━━━━━ MATERIAL FOR THIS TASK ━━━━━
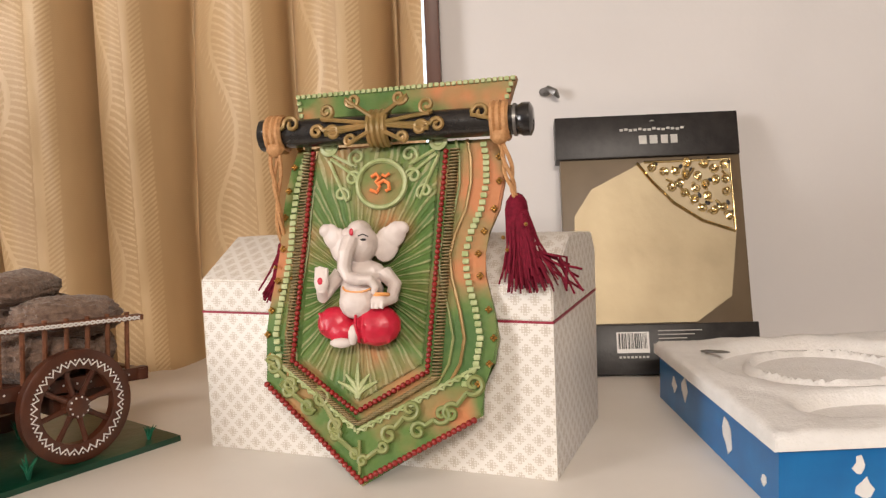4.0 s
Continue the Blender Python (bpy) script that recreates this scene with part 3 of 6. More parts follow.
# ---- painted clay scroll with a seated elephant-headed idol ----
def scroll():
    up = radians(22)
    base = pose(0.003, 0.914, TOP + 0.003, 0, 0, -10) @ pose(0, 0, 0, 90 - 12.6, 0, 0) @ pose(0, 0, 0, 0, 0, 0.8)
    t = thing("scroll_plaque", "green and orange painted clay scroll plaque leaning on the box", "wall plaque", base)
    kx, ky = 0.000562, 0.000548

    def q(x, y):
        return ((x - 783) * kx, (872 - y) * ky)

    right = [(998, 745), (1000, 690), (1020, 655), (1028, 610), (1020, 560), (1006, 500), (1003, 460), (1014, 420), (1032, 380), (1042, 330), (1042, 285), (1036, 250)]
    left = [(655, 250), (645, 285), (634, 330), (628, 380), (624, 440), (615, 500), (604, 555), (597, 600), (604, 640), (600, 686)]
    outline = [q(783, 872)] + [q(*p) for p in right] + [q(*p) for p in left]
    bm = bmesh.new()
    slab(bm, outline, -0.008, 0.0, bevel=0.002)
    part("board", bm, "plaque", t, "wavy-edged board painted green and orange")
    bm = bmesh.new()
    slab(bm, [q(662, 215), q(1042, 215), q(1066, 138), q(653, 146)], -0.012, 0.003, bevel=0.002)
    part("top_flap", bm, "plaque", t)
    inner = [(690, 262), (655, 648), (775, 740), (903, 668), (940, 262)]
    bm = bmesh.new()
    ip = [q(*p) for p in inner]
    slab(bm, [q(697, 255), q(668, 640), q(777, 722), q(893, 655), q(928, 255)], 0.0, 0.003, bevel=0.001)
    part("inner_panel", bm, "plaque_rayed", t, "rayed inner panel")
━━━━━
━━━━━ MATERIAL FOR THIS TASK ━━━━━
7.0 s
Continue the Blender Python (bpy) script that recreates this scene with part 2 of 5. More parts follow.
━━━━━
━━━━━ MATERIAL FOR THIS TASK ━━━━━
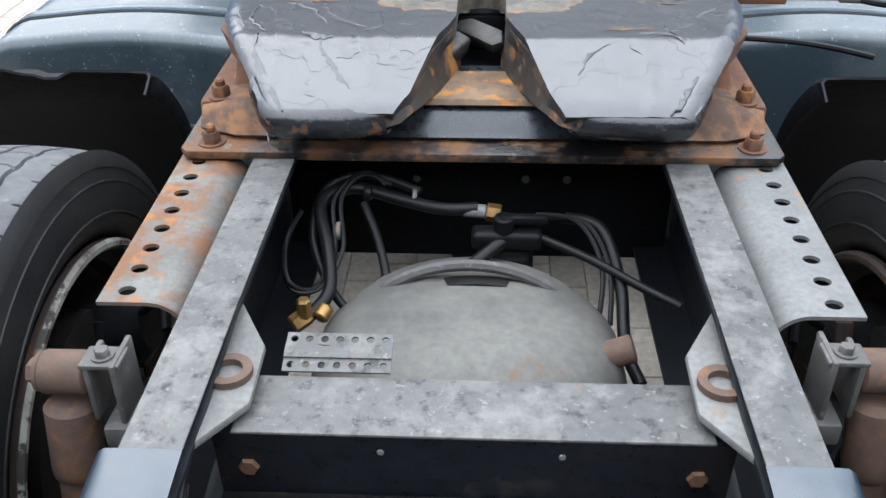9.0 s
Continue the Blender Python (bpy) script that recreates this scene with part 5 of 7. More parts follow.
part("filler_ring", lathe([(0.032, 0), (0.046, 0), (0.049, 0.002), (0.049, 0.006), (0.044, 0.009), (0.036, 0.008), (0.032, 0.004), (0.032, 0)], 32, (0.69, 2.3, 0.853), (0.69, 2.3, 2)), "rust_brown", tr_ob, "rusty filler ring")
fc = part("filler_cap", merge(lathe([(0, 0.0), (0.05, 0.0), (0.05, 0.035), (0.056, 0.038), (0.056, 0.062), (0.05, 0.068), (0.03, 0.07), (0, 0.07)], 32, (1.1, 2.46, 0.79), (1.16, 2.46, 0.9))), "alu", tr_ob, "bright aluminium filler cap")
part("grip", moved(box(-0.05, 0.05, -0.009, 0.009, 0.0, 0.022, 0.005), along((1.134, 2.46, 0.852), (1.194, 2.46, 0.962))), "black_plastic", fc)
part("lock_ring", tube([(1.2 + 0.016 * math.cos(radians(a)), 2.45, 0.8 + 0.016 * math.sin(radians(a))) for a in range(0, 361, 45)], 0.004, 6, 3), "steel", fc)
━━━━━
SET TASK: Filter the listing above for the string "recreates" and copy every matching line.

EXERCISE RESULT:
Continue the Blender Python (bpy) script that recreates this scene with part 3 of 6. More parts follow.
Continue the Blender Python (bpy) script that recreates this scene with part 2 of 5. More parts follow.
Continue the Blender Python (bpy) script that recreates this scene with part 5 of 7. More parts follow.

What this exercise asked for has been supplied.